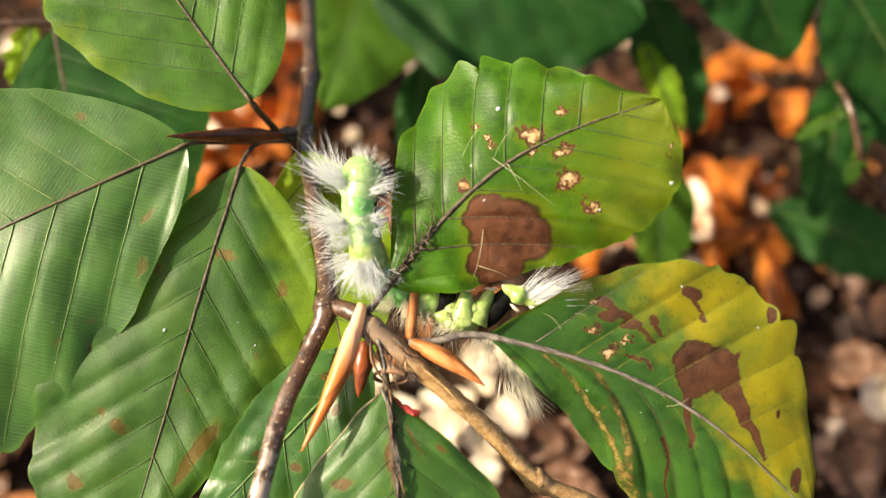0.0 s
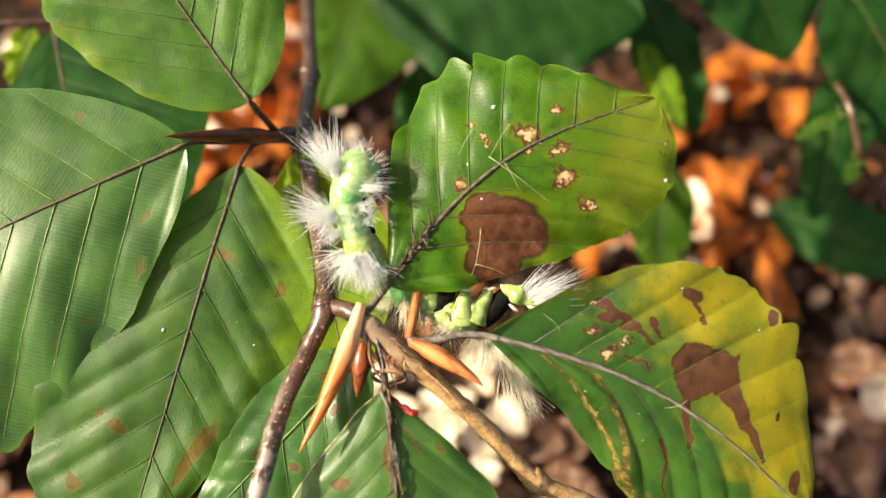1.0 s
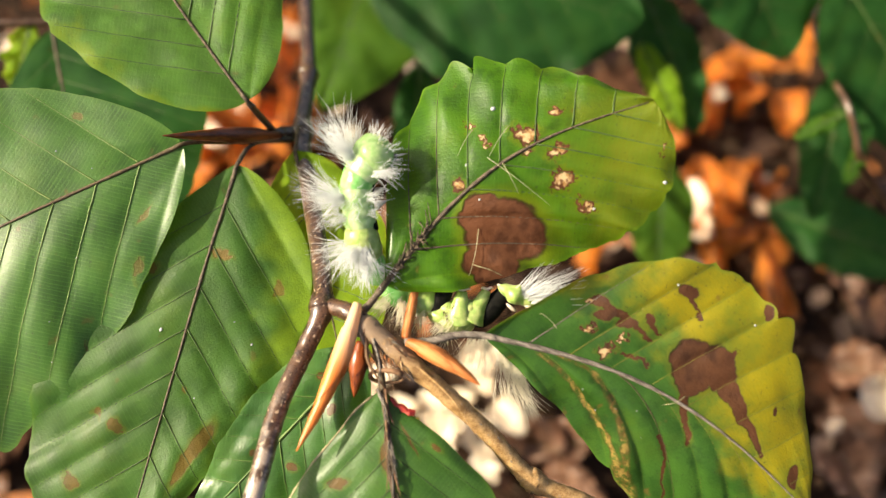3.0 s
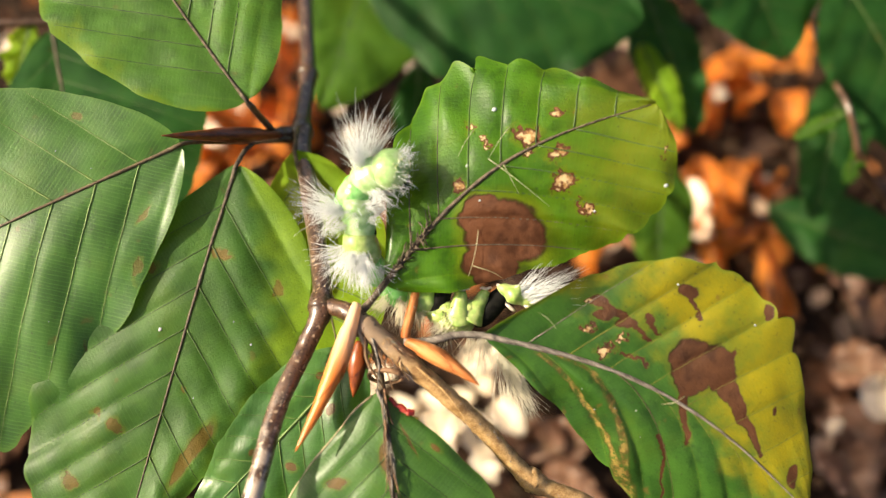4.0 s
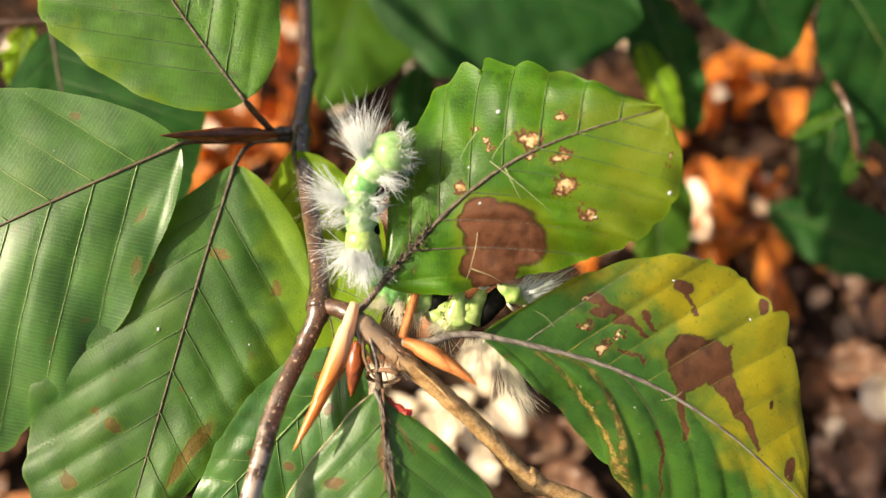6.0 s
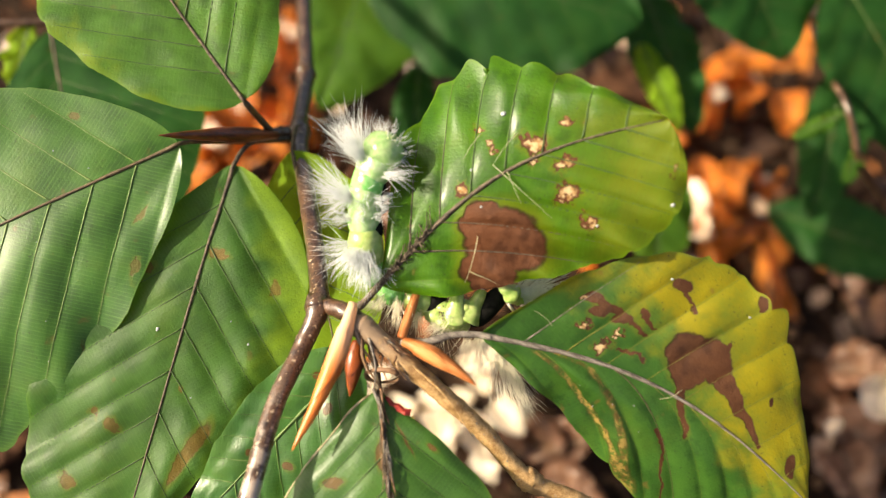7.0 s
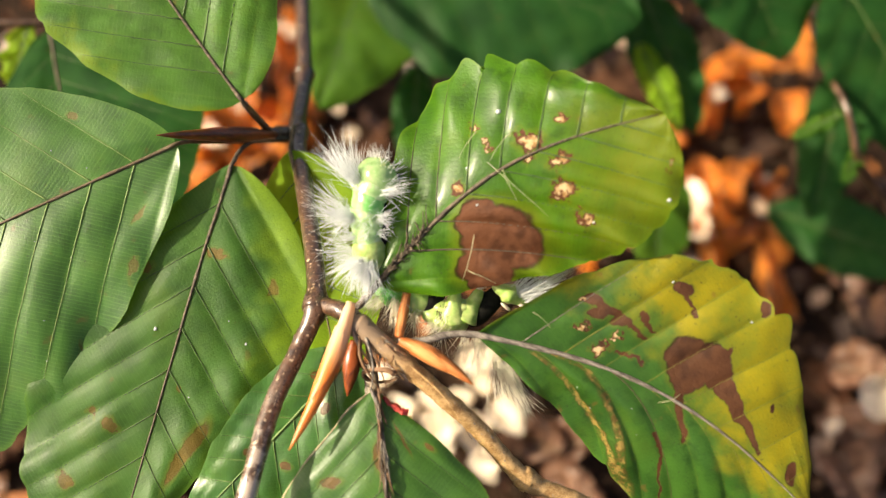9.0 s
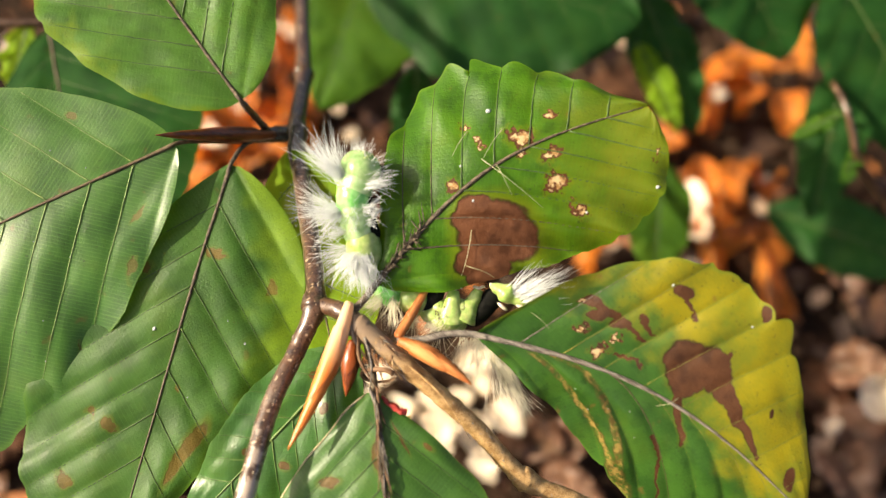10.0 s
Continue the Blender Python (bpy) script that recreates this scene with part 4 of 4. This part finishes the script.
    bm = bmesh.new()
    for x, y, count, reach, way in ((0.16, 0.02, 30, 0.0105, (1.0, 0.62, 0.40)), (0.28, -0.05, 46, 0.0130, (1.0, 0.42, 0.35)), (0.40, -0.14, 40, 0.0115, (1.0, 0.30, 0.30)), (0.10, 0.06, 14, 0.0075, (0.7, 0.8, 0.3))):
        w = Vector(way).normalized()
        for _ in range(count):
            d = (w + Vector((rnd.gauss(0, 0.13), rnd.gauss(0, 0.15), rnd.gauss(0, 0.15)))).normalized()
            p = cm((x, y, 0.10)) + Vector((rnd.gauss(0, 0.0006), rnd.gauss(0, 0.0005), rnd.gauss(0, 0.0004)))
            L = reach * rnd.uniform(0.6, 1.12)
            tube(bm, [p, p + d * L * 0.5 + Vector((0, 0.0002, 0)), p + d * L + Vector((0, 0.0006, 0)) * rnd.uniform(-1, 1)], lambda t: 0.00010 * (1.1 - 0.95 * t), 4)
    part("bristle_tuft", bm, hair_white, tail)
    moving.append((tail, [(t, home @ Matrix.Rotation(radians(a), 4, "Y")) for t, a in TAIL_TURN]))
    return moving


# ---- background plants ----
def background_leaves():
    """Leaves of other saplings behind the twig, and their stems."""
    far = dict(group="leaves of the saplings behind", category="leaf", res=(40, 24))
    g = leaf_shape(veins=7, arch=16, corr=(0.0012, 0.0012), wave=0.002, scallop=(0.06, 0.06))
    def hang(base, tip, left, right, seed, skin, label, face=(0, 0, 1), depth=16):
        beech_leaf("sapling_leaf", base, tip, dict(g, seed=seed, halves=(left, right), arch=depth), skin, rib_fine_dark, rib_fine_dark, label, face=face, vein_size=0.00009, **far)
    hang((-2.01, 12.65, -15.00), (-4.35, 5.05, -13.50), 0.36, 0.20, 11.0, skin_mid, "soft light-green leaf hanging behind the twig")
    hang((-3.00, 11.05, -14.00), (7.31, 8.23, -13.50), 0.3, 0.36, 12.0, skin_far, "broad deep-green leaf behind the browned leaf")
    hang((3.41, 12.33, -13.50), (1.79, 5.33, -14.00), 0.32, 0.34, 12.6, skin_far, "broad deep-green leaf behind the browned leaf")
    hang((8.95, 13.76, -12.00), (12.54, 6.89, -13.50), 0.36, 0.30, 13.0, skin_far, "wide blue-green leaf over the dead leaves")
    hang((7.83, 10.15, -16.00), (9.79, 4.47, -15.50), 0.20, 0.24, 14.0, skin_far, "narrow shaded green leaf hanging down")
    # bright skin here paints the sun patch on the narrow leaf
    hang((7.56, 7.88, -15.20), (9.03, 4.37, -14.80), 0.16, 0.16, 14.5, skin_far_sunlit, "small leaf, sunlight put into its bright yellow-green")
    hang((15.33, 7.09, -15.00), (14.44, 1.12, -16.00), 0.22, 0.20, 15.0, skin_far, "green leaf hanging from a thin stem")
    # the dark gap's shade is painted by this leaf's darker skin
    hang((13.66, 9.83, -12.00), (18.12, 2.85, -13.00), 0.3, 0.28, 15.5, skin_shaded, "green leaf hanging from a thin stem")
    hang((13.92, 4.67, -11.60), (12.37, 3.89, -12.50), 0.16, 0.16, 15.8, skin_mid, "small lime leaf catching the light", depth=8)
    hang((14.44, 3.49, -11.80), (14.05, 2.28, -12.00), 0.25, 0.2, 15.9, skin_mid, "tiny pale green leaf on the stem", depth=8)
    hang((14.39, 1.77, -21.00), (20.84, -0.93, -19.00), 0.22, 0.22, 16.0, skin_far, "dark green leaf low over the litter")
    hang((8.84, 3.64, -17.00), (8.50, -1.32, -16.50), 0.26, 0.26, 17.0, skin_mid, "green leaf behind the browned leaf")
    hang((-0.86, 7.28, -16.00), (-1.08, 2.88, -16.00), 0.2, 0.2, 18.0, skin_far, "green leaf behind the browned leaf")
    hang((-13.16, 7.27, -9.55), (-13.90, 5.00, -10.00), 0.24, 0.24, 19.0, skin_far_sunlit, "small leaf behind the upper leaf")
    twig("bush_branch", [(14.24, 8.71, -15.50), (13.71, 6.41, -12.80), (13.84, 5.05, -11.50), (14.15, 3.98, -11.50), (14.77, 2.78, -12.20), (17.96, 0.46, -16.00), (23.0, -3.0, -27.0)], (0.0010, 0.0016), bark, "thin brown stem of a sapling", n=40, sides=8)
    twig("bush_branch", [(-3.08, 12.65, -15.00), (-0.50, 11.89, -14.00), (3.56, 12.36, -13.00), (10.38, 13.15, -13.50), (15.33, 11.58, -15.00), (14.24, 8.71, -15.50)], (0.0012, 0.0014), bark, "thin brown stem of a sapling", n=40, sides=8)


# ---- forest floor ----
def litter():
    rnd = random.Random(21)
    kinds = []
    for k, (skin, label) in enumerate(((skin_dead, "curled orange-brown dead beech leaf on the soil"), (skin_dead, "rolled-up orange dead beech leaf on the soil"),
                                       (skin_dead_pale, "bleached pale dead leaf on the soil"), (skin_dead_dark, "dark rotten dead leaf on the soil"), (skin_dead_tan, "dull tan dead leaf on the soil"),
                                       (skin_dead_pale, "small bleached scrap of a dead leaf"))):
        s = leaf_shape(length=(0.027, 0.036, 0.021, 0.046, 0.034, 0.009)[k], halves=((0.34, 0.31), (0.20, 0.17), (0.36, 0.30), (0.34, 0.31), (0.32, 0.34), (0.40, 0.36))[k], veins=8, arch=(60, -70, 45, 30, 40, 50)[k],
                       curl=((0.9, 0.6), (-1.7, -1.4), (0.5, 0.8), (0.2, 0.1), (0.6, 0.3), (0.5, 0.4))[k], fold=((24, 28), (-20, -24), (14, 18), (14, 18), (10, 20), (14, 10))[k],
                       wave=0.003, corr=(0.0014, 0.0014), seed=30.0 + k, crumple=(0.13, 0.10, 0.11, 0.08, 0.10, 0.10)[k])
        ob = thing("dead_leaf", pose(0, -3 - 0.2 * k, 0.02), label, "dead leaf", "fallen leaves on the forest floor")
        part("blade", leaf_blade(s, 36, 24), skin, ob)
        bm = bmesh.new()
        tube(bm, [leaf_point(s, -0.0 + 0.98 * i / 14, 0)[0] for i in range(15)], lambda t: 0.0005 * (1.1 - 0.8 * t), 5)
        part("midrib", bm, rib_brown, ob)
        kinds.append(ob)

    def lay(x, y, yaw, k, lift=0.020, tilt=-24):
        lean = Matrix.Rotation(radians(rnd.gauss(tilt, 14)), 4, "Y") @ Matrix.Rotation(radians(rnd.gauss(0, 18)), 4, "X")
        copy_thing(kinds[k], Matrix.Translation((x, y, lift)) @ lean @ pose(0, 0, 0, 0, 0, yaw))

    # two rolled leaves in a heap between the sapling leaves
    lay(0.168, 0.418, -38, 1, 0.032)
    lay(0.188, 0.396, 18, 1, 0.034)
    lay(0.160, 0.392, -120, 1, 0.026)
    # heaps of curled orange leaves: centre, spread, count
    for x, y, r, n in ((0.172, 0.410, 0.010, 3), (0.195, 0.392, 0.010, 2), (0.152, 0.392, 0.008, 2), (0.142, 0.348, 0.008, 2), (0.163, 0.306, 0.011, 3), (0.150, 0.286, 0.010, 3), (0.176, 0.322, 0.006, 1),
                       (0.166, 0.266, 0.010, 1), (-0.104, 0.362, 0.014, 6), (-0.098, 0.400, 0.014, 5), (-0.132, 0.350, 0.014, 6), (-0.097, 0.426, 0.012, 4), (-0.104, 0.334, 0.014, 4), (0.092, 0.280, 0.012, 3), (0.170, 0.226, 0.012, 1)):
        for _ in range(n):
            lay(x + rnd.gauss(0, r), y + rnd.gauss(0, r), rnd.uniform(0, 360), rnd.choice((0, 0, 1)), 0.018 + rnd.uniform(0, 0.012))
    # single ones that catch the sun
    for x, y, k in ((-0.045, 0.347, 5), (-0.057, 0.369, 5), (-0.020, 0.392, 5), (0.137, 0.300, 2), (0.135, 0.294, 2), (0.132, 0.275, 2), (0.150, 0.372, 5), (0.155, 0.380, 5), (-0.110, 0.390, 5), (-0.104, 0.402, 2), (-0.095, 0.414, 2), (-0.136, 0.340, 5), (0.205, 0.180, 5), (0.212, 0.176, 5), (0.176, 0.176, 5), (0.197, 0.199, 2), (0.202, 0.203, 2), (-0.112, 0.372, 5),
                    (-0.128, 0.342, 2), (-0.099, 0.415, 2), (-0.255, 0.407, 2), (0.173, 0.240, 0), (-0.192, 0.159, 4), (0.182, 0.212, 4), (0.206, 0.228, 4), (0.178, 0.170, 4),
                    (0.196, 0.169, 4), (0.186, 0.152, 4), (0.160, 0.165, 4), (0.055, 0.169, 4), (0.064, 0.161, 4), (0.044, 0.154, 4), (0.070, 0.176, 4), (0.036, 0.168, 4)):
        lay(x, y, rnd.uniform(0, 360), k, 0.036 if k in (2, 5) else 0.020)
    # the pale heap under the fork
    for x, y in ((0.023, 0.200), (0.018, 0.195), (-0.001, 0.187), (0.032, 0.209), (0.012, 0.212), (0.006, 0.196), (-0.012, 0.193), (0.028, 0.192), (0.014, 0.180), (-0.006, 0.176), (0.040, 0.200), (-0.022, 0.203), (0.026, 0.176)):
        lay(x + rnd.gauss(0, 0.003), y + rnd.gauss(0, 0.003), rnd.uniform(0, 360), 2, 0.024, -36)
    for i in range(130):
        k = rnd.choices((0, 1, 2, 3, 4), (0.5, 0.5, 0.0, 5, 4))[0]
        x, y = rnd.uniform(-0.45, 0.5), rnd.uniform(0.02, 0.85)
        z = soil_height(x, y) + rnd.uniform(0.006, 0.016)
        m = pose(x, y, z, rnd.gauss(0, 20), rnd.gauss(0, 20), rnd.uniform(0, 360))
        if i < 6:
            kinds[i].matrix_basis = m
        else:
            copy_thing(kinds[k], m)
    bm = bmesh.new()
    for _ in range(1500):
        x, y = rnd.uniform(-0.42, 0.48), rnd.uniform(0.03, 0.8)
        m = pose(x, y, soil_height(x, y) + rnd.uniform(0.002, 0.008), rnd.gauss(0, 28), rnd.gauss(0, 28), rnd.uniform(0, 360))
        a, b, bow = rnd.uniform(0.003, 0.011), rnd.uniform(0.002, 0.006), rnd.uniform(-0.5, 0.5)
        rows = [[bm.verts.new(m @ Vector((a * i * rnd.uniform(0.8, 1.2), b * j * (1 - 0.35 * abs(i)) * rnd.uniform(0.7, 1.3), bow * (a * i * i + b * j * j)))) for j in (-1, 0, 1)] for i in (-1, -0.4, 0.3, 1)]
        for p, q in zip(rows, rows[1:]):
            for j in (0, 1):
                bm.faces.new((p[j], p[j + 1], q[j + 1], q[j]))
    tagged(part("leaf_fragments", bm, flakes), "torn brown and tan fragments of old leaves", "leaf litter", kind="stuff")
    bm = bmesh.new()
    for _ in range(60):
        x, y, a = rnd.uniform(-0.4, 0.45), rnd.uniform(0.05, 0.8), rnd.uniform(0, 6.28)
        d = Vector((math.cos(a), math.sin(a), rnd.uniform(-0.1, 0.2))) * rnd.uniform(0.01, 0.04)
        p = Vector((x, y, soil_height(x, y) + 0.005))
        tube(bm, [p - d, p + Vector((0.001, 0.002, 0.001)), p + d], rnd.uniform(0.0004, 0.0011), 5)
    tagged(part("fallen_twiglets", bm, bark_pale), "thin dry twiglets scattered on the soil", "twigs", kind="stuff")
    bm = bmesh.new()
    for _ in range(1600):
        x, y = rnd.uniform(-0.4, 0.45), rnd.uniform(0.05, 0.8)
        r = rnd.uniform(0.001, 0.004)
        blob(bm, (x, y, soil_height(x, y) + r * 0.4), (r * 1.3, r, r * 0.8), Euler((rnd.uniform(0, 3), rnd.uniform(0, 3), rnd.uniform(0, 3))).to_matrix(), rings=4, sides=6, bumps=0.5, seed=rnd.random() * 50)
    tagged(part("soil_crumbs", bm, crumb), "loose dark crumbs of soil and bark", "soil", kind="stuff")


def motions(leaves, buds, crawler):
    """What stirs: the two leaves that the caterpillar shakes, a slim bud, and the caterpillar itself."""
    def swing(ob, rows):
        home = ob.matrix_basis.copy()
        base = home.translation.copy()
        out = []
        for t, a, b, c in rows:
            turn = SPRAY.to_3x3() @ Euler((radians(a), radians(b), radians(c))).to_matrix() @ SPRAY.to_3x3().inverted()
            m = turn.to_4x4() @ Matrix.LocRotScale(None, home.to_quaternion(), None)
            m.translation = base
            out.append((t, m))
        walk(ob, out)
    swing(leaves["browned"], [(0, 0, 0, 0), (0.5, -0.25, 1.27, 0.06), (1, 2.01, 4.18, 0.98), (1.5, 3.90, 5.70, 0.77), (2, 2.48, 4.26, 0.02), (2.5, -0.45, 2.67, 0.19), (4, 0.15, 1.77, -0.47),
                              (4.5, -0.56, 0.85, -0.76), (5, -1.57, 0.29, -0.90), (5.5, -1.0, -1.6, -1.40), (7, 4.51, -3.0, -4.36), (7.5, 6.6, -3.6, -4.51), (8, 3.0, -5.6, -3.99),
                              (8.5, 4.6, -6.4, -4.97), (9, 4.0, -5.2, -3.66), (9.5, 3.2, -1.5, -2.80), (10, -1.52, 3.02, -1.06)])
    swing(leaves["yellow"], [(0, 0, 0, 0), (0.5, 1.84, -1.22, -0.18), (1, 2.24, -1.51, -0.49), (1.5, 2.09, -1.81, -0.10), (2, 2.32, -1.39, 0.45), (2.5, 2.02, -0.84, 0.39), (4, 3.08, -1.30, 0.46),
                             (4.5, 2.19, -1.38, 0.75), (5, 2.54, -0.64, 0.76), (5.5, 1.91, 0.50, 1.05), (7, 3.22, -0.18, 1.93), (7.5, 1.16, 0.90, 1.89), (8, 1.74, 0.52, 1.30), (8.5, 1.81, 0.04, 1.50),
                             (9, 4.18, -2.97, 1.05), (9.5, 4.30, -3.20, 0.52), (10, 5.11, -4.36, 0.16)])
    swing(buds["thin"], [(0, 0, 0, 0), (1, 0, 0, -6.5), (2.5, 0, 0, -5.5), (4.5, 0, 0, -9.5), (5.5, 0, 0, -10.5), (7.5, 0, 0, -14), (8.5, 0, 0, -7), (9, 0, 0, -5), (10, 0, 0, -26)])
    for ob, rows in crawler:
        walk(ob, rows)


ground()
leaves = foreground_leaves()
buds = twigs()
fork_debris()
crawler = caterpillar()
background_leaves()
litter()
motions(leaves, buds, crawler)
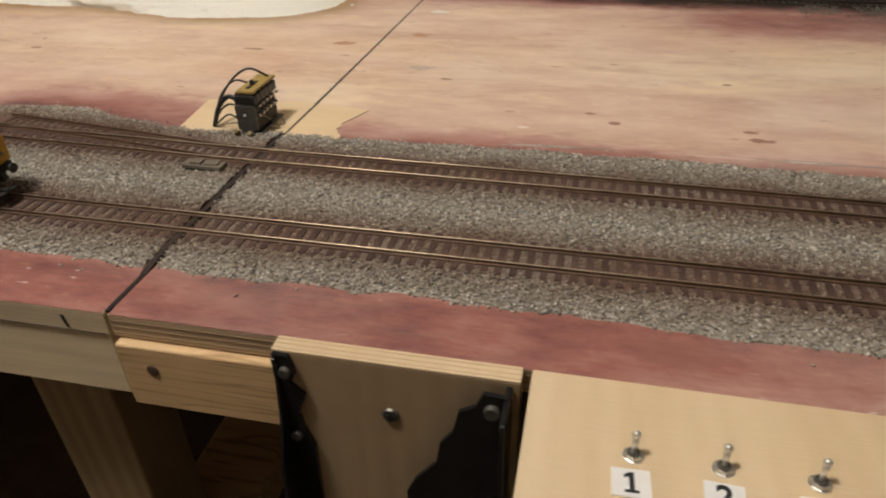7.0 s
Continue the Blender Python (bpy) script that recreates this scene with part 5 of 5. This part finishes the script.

:::::

PROMPT> Copy nothing but the lines from the top of the data down to the line containing "return moving", and leave the pictures out.

PROBLEM SOLUTION>
0.0 s
1.0 s
3.0 s
4.0 s
6.0 s
7.0 s
9.0 s
10.0 s
Continue the Blender Python (bpy) script that recreates this scene with part 4 of 4. This part finishes the script.
    bm = bmesh.new()
    for x, y, count, reach, way in ((0.16, 0.02, 30, 0.0105, (1.0, 0.62, 0.40)), (0.28, -0.05, 46, 0.0130, (1.0, 0.42, 0.35)), (0.40, -0.14, 40, 0.0115, (1.0, 0.30, 0.30)), (0.10, 0.06, 14, 0.0075, (0.7, 0.8, 0.3))):
        w = Vector(way).normalized()
        for _ in range(count):
            d = (w + Vector((rnd.gauss(0, 0.13), rnd.gauss(0, 0.15), rnd.gauss(0, 0.15)))).normalized()
            p = cm((x, y, 0.10)) + Vector((rnd.gauss(0, 0.0006), rnd.gauss(0, 0.0005), rnd.gauss(0, 0.0004)))
            L = reach * rnd.uniform(0.6, 1.12)
            tube(bm, [p, p + d * L * 0.5 + Vector((0, 0.0002, 0)), p + d * L + Vector((0, 0.0006, 0)) * rnd.uniform(-1, 1)], lambda t: 0.00010 * (1.1 - 0.95 * t), 4)
    part("bristle_tuft", bm, hair_white, tail)
    moving.append((tail, [(t, home @ Matrix.Rotation(radians(a), 4, "Y")) for t, a in TAIL_TURN]))
    return moving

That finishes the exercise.